Short Introduction to Octave

Octave is a high-level computer language that makes computing easy if your priority is not speed. It is, to a large extent, the open-source version of Matlab and one which I find very useful especially from a pedagogical point of view. For a programmer writing scientific code, Octave provides
• an easy way to test programs before writing them in more advanced and complicated computer languages.
• a fast way to develop small models without fighting with bugs that arise from such issues as memory allocation.
Octave comes with most distributions of Linux. To start it, all you have to do is go to your command line and type "octave". Commands in Octave are usually intuitive and straightforward.

Example :

octave:1> x=1/sqrt(3);
octave:2> y=atan(x)*180/pi
y=30.000

The above example is a simple trigonometric operation. In the first line, a numeric value is assigned to a variable x. In the second line, the arctan of x is calculated and assigned to y, at the same time being converted to degrees(angles are in radians in Octave). The semicolon (;) at the end of the first line suppresses the output while leaving it out causes the output to be displayed on screen, as done in the second line.

Octave can work with arrays as easily as it does with single numbers.

Example :

octave:1> x=0:0.01:pi;
octave:2> y=sin(x);
octave:3> plot(x,y)

Here the first line creates an equally-spaced array that goes from 0 to pi in increments of 0.01. The second line evaluates the sine of all the numbers in the array x and assigns to a new array variable y. Finally, the third line draws a plot of y with respect to x. For plotting, Octave calls another open source program, gnuplot.
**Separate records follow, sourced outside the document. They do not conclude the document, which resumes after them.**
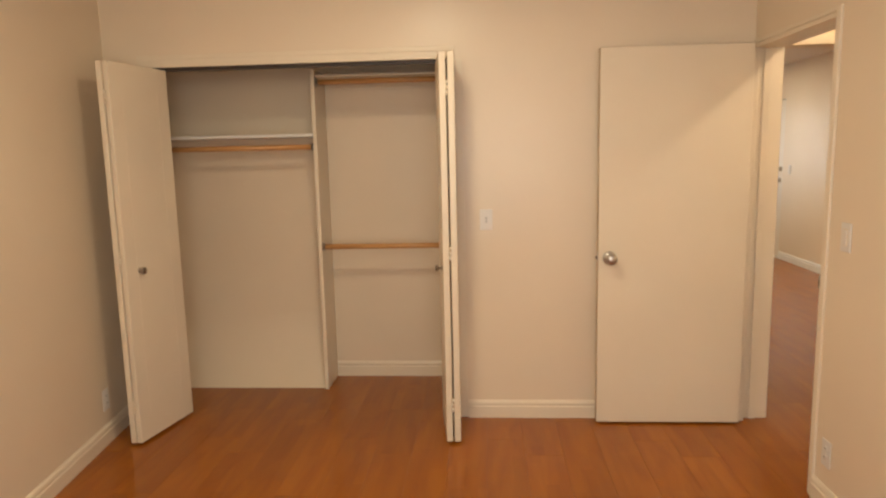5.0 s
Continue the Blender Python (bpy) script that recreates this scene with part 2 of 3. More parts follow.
def wall(axis, p0, p1, u0, u1, z1, holes=(), z0=0.0):
    """One welded wall. axis: the way it faces; p0, p1: its two faces; u0, u1: its ends; holes: rows of u0, u1, z0, z1."""
    us = sorted({u0, u1, *(h[0] for h in holes), *(h[1] for h in holes)})
    zs = sorted({z0, z1, *(h[2] for h in holes), *(h[3] for h in holes)})
    solid = {(i, k) for i in range(len(us) - 1) for k in range(len(zs) - 1)
             if not any(h[0] <= us[i] < h[1] and h[2] <= zs[k] < h[3] for h in holes)}
    bm, made = bmesh.new(), {}

    def v(p, i, k):
        if (p, i, k) not in made:
            made[p, i, k] = bm.verts.new((p, us[i], zs[k]) if axis == "x" else (us[i], p, zs[k]))
        return made[p, i, k]

    for i, k in solid:
        for p in (p0, p1):
            bm.faces.new((v(p, i, k), v(p, i + 1, k), v(p, i + 1, k + 1), v(p, i, k + 1)))
        for (di, dk), (a, b) in (((-1, 0), ((i, k), (i, k + 1))), ((1, 0), ((i + 1, k), (i + 1, k + 1))), ((0, -1), ((i, k), (i + 1, k))), ((0, 1), ((i, k + 1), (i + 1, k + 1)))):
            if (i + di, k + dk) not in solid:
                bm.faces.new((v(p0, *a), v(p0, *b), v(p1, *b), v(p1, *a)))
    bmesh.ops.recalc_face_normals(bm, faces=bm.faces)
    return bm


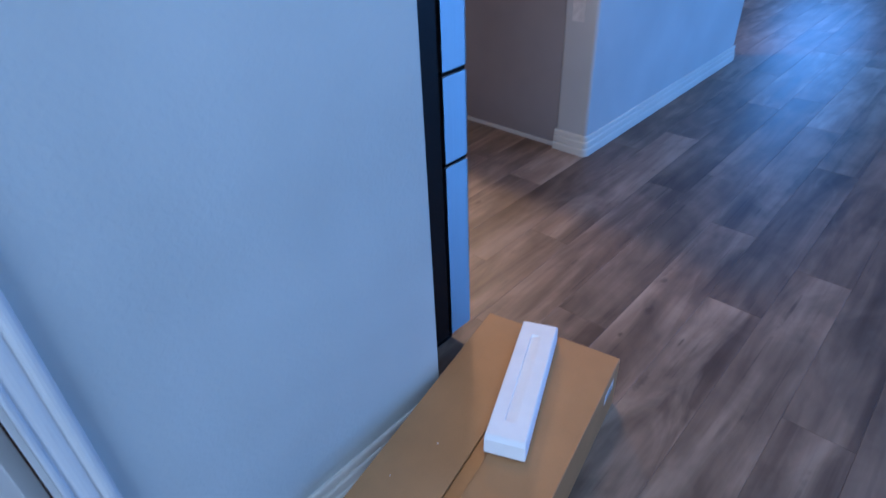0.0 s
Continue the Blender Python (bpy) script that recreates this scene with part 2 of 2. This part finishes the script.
def wall(name, bm, label="", mat=wall_paint):
    return thing(name, bm, mat, label, "wall", kind="structure")


b = box(DOOR_R - 0.003, 0, 0, WALL_END, WALL_T, CEIL, 0.004)
wall("wall_north", b, "light grey textured painted wall beside the doorway")
b = box(X0, 0, 0, DOOR_L + 0.003, WALL_T, CEIL)
wall("wall_north_west", b)
b = box(DOOR_L + 0.003, 0, DOOR_H, DOOR_R - 0.003, WALL_T, CEIL)
wall("wall_over_door", b)
wall("wall_pantry", box(0.22, WALL_T, 0, 0.34, Y1, CEIL))
wall("wall_back", box(X0, Y1, 0, X1, Y1 + 0.12, CEIL))
# walls with a window opening each
bm = bmesh.new()
for a, c, lo, hi in [(X0, 4.2, 0, CEIL), (7.0, X1, 0, CEIL), (4.2, 7.0, 0, 0.7), (4.2, 7.0, 2.4, CEIL)]:
    box(a, Y0 - 0.12, lo, c, Y0, hi, bm=bm)
wall("wall_south", bm)
bm = bmesh.new()
for a, c, lo, hi in [(Y0, -3.4, 0, CEIL), (-1.0, Y1, 0, CEIL), (-3.4, -1.0, 0, 0.75), (-3.4, -1.0, 2.45, CEIL)]:
    box(X0 - 0.12, a, lo, X0, c, hi, bm=bm)
wall("wall_west", bm)
bm = bmesh.new()
for a, c, lo, hi in [(Y0, 0.49, 0, CEIL), (1.45, Y1, 0, CEIL), (0.49, 1.45, 0, 0.85), (0.49, 1.45, 2.15, CEIL)]:
    box(X1, a, lo, X1 + 0.12, c, hi, bm=bm)
wall("wall_east", bm)
thing("ceiling", box(X0, Y0, CEIL, X1, Y1, CEIL + 0.1), ceiling_paint, "white painted ceiling", "ceiling", kind="structure")

# ---- trim ----


def ridge(z0, z1, depth, foot, n=6):
    """One rounded band of the skirting, from its foot up to its soft top edge."""
    out = [(foot, z0), (depth, z0 + 0.004)]
    for i in range(n + 1):
        a = radians(90 * i / n)
        out.append((depth - 0.0055 * (1 - math.cos(a)), z1 - 0.012 + 0.012 * math.sin(a)))
    return out


BASE = [(0, 0)] + ridge(0.0, 0.046, 0.0195, 0.0185) + ridge(0.047, 0.086, 0.0150, 0.0115) + ridge(0.087, 0.120, 0.0105, 0.007) + [(0, 0.1195)]


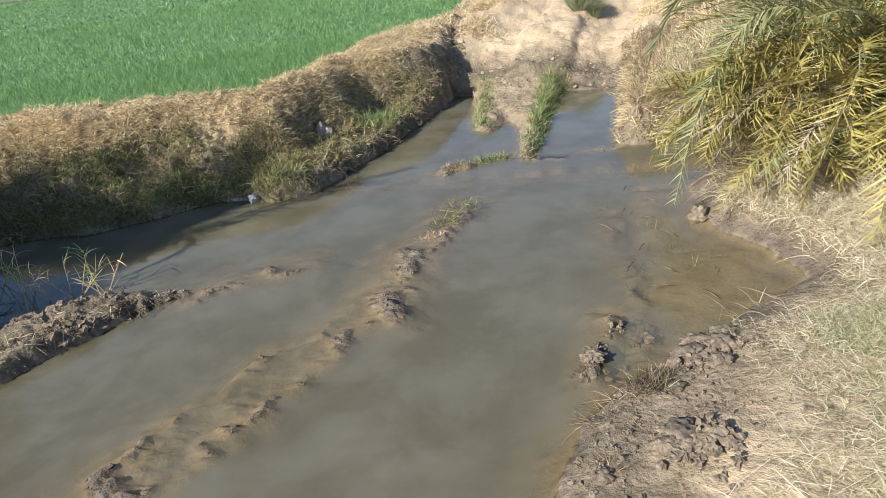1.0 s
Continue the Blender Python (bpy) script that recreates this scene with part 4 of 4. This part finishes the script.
def single_pole(az, dist, h):
    x, y = polar(az, dist)
    z = float(height_at([x], [y])[0])
    root = thing("line_pole", (x, y, z), "slim concrete power line pole", "utility pole", "single line poles")
    v, f = tube([(0, 0, -0.3), (0, 0, h)], [0.16, 0.10], 8)
    attach("pole", mesh_from("pole", v, f, M_POLE, True), root)
    attach("crossarm", bm_mesh("crossarm", box(1.3, 0.1, 0.12, (0, 0.13, h * 0.96), 0.01), M_STEEL), root)


def hut():
    x, y = polar(-53.0, 140)
    z = float(height_at([x], [y])[0])
    root = thing("field_shelter", (x, y, z), "low thatched field shelter with a white tarpaulin", "shelter")
    root.rotation_euler = (0, 0, radians(40))
    bm = bmesh.new()
    bmesh.ops.create_uvsphere(bm, u_segments=20, v_segments=10, radius=1.0, matrix=Matrix.Translation((1.1, 0, 0.1)) @ Matrix.Diagonal((1.5, 1.4, 1.5, 1)))
    for q in bm.verts:
        q.co.z = max(q.co.z, -0.1)
        q.co += Vector((noise.noise(q.co * 2.0), noise.noise(q.co * 2.0 + Vector((5, 0, 0))), 0)) * 0.12
    attach("thatch", bm_mesh("thatch", bm, M_THATCH), root, "dark rounded thatch")
    bm = box(2.6, 2.2, 1.5, (-1.2, 0, 0.75), 0.12)
    for q in bm.verts:
        if q.co.z > 0.8:
            q.co.x, q.co.y = -1.1 + (q.co.x + 1.2) * 0.55, q.co.y * 0.25
    attach("sheet", bm_mesh("sheet", bm, M_TARP), root, "white tarpaulin sheet")


far_palm()
pole_structure(-25.4, 112, 6.5, 1.25, 25, "uneven", "twin concrete poles carrying a transformer in the field")
pole_structure(-46.1, 175, 6.5, 1.9, 46, "frame", "twin concrete poles with a crossarm frame far in the fields")
pole_structure(11.5, 105, 6.4, 1.6, 72, "frame", "twin concrete poles with a transformer beside the far palm")
pole_structure(6.57, 195, 6.6, 2.6, -7, "frame", "twin concrete poles with a transformer at the track's end")
pole_structure(0.3, 400, 6.6, 3.0, 0, "frame", "distant twin concrete poles on the skyline")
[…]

In fact, you can do algebra even with matrices :

Example :

octave:1> M=rand(3,3);
octave:2> M=M+M';
octave:3> M*=2;
octave:4> M=M.^3;
octave:5> [a,b]=eig(M);

In this example, the rand function creates a 3-by-3 matrix of uniformly distributed random numbers. In the second line, the prime (') operator takes the transpose of the matrix. This is then added to the matrix itself to symmetrize it. The result is then re-assigned to the same variable. In the third line, the entire matrix is simply multiplied by 2 whereas in the fourth line, each element of the matrix is raised to the third power. The dot after the matrix denotes a so-called point-by-point operation where the operator is applied to every single element of the matrix rather than the matrix as a whole. This can also be done with division of one matrix by another. In the final line, the eigenvalues and eigenvectors of the matrix are calculated.

Apart from the obvious algebra, arithmetic and trigonometry operations for numbers, vectors and matrices, Octave also offers the following useful features :
1. Efficient utility functions : diff, ones, zeros, eye, any, eig, linspace, logspace, real, imag, find and many, many more ...
2. Polynomial manipulation : polyval, polyder, polyfit
3. Plotting : plot, mesh, contour, bar, hist
4. Loops and control expressions : while, for, if, if-elseif-else
NOTE that loops are extremely slow in Octave. Avoid using loops as much as possible. Instead make use of functions that are specially optimized. You can test the inefficiency of loops by using the tic/toc functions for timing.

Example :

octave:1> N=1000000;
octave:2> a=randn(N,1);
octave:3> b=zeros(N,1);
octave:4> tic;for n=2:N
> b(n)=a(n)-a(n-1);
> endfor;toc
ans = 33.922
octave:5> tic;c=diff(a);toc
ans = 0.38571

In the above example, carrying out the same operation (calculating the difference between successive elements of an array) takes about 34 seconds using a loop while with the special diff function, it only takes a fraction of a second. Of course, the numbers are system-dependent and the difference is negligible for small arrays.
5. Logical operations : &,|,&&,||,==,~=,true,false
6. User-defined functions :

Example :

octave:1> function out=iseven(in)
> if ( rem(in,2)==0 )
> out=true;
> else
> out=false;
> endif
> endfunction
octave:2> a=iseven(3)
a = 0
octave:3> a=iseven(4)
a = 1

If you find yourself needing the same function over and over again, you can also place it in a file with a ".m" extension and call it with the same syntax as in the above example, for which the file would be called "iseven.m". Functions may return any number of values, which can be of mixed type.